── Information supplied ──
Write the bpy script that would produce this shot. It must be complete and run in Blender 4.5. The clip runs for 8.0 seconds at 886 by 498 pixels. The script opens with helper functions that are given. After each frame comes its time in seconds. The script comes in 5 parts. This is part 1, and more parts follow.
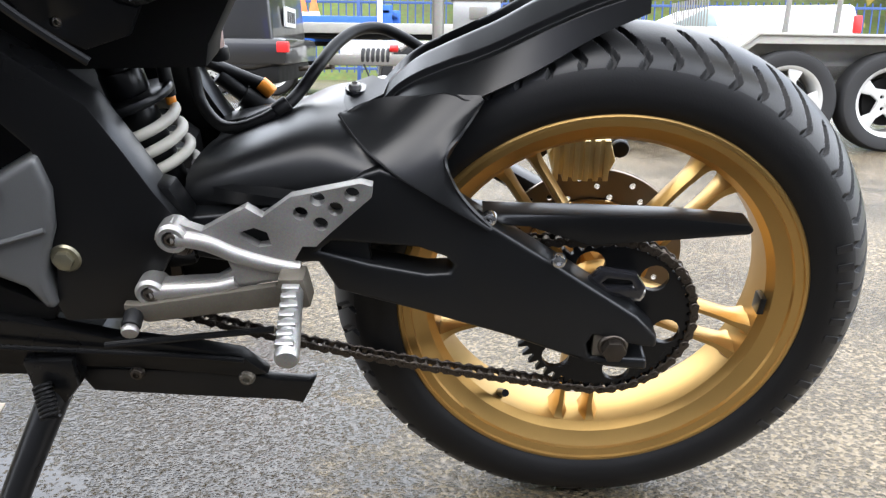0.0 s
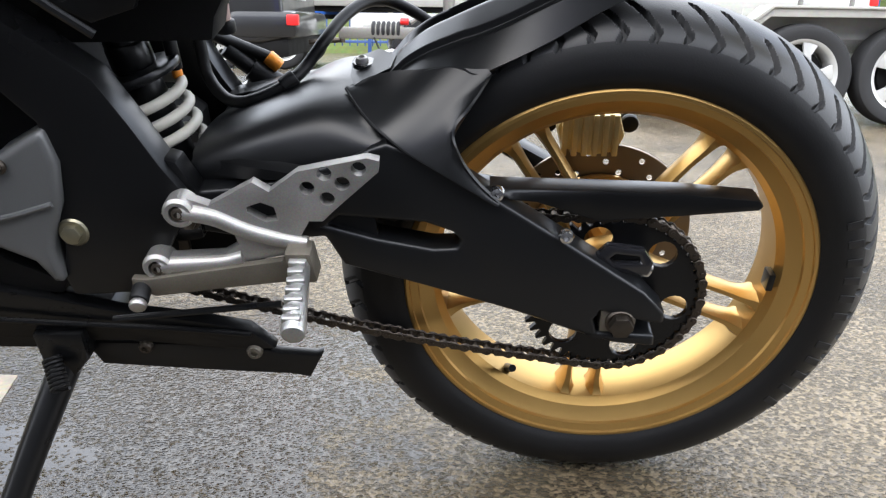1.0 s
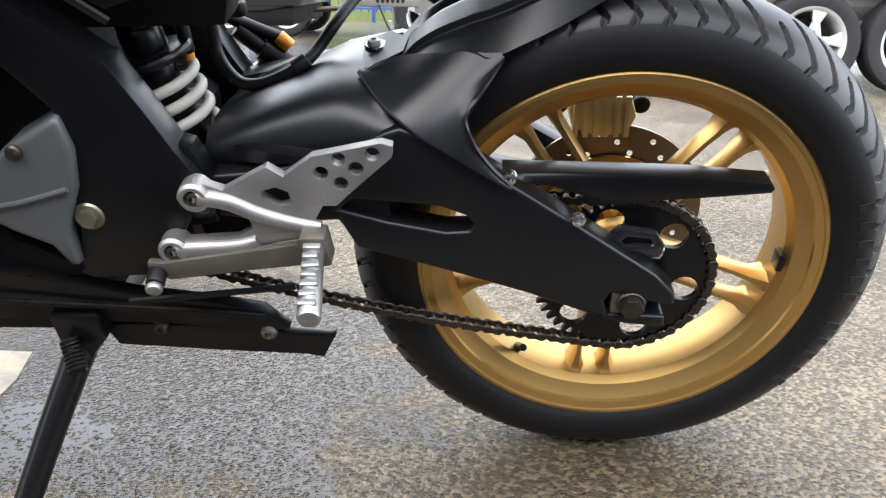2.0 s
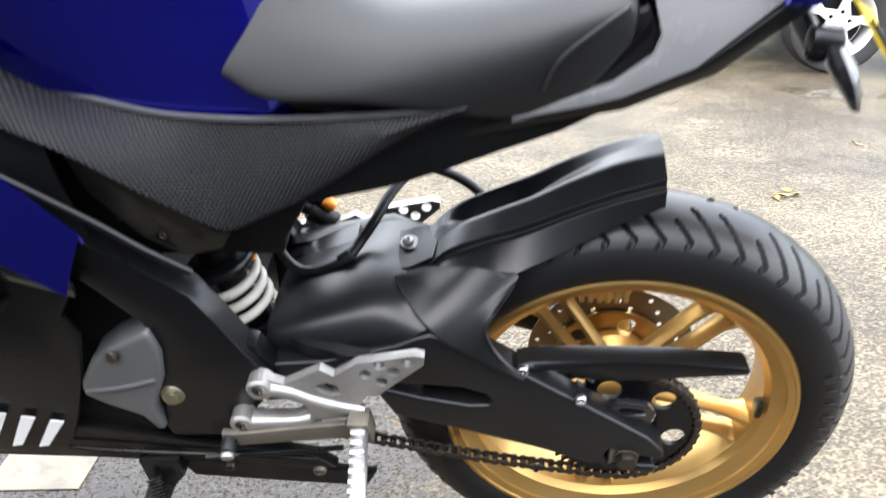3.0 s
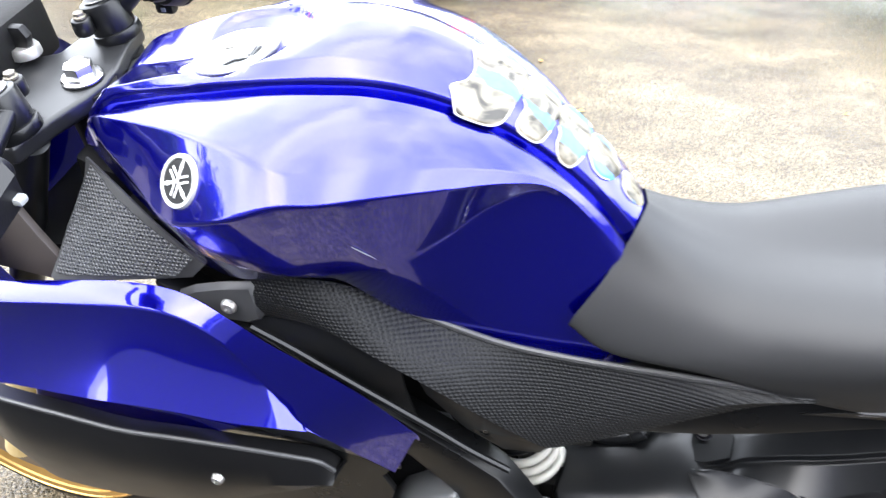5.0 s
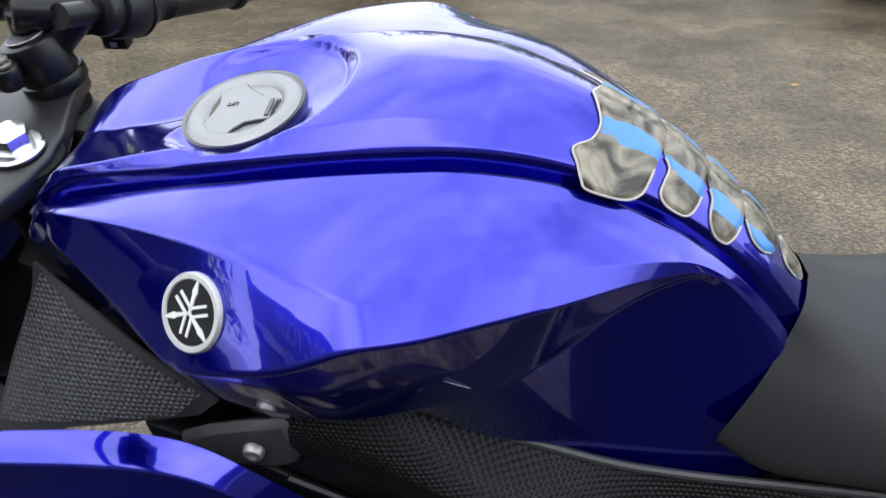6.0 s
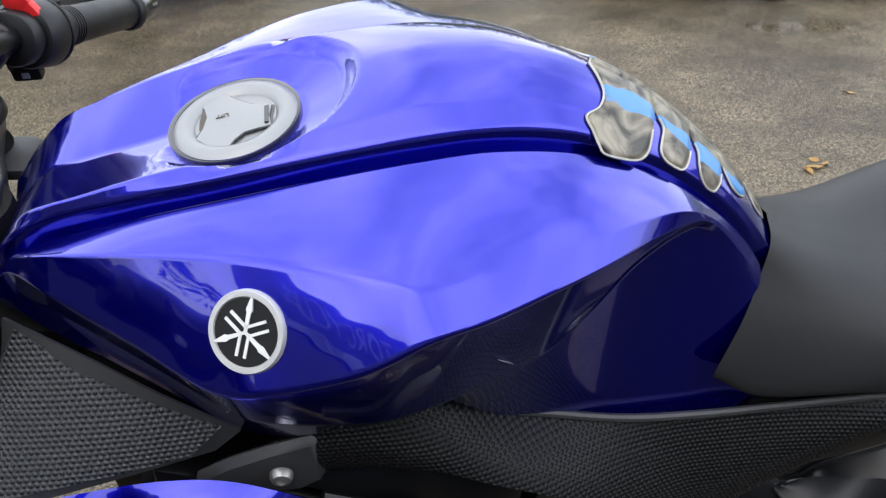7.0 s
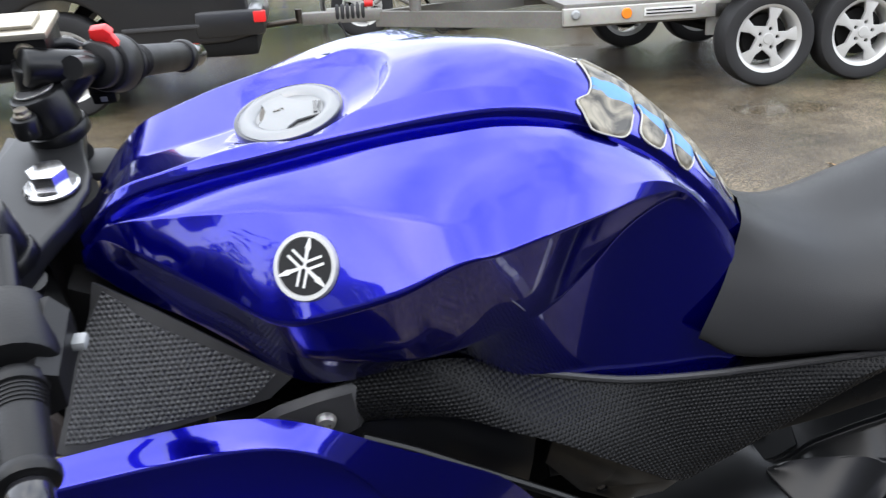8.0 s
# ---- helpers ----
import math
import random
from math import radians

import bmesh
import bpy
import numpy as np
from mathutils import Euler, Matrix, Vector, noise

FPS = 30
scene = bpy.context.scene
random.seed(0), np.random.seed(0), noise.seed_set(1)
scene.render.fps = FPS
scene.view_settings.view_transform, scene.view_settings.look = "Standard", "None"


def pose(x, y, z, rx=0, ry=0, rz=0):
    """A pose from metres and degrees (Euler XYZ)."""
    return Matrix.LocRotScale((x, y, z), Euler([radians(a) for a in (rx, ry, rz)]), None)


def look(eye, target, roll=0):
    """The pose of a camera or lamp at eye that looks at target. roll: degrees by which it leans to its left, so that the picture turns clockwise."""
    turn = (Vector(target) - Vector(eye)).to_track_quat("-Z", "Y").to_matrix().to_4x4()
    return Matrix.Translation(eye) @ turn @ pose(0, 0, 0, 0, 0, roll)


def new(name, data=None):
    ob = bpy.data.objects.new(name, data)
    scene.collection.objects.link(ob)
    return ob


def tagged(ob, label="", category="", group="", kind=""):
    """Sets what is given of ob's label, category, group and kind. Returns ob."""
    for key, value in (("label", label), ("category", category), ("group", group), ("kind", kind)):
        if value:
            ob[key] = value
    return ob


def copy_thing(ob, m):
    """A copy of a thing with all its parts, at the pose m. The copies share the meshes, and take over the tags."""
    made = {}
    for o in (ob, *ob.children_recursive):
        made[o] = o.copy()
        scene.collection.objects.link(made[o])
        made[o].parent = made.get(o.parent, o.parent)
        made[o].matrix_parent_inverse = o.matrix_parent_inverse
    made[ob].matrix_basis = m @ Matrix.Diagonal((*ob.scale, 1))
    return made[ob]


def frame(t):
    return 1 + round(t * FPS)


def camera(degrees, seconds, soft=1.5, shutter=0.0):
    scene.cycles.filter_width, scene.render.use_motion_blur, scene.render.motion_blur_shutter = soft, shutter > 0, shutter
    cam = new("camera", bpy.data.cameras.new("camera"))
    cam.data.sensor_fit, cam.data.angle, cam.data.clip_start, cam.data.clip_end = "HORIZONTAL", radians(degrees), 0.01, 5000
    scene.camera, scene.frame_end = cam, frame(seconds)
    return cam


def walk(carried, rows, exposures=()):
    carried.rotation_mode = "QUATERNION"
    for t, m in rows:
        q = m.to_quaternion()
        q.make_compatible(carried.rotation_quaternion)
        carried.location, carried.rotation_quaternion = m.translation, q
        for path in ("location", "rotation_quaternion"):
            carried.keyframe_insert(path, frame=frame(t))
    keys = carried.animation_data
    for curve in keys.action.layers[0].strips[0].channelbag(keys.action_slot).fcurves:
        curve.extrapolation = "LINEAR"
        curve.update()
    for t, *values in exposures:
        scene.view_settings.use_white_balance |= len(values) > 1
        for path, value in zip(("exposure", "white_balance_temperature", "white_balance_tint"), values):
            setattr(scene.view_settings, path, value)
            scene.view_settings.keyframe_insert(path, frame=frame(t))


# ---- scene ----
───
# [Problem description]
List all lines holding the string "kind".

# [Solution to the exercise]
def tagged(ob, label="", category="", group="", kind=""):
    """Sets what is given of ob's label, category, group and kind. Returns ob."""
    for key, value in (("label", label), ("category", category), ("group", group), ("kind", kind)):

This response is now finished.